Cartoonist Steve Benson honors Charles Schulz with birthday sketch

Pulitzer-Prize winning cartoonist loves to skewer politicians, but has a soft spot for ‘Peanuts.’|

Pulitzer Prize-winning political cartoonist Steve Benson is fond of saying “I don’t aim to please, I just aim,” and has incurred the wrath of some of the nation’s best-known politicians — and their followers.

But he has a deep and abiding love for all things “Peanuts”, especially after meeting creator Charles Schulz while attending his first national cartoonists convention in San Francisco. Benson drew a sketch of Schulz at the event, which Schulz signed. It remains one of his prized possessions.

In later years, Benson would visit the Schulz home when he made forays into Northern California on his Yamaha Roadstar.

“Sparky was a brilliant minimalist,” Benson said. “Every line counted. He had an amazing way of placing his pen exactly where he wanted it.”

Benson was born in Sacramento and educated at Brigham Young University.
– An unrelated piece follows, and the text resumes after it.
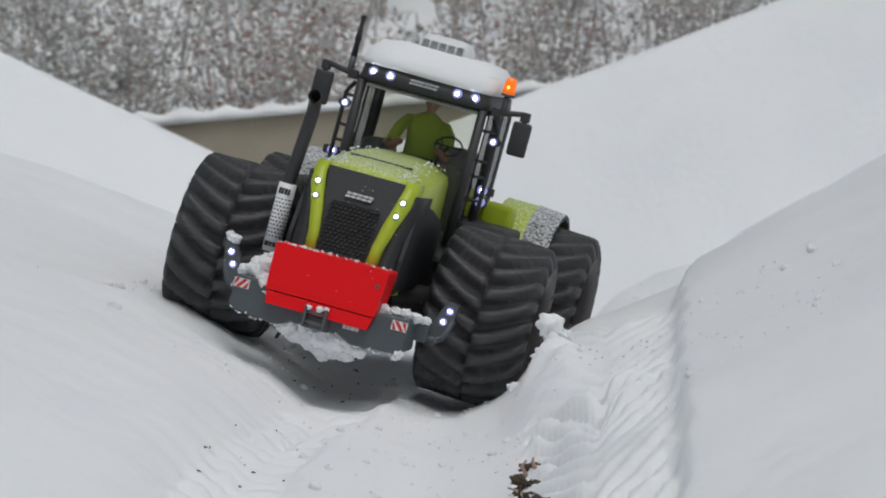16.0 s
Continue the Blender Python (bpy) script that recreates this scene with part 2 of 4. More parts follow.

He worked on Capitol Hill for the U.S. Senate Republican Policy Committee as its staff cartoonist and was a longtime cartoonist at the Arizona Republic in Phoenix, where he won the Pulitzer in 1993.

He now works for the Arizona Mirror digital news outlet. A father of four, he lives in suburban Phoenix with his wife, Claire Ferguson.

Benson is also a former sworn reserve police officer, and was once told by former President and avid portraitist George W. Bush that the secret to a good caricature is to “capture the eyes.”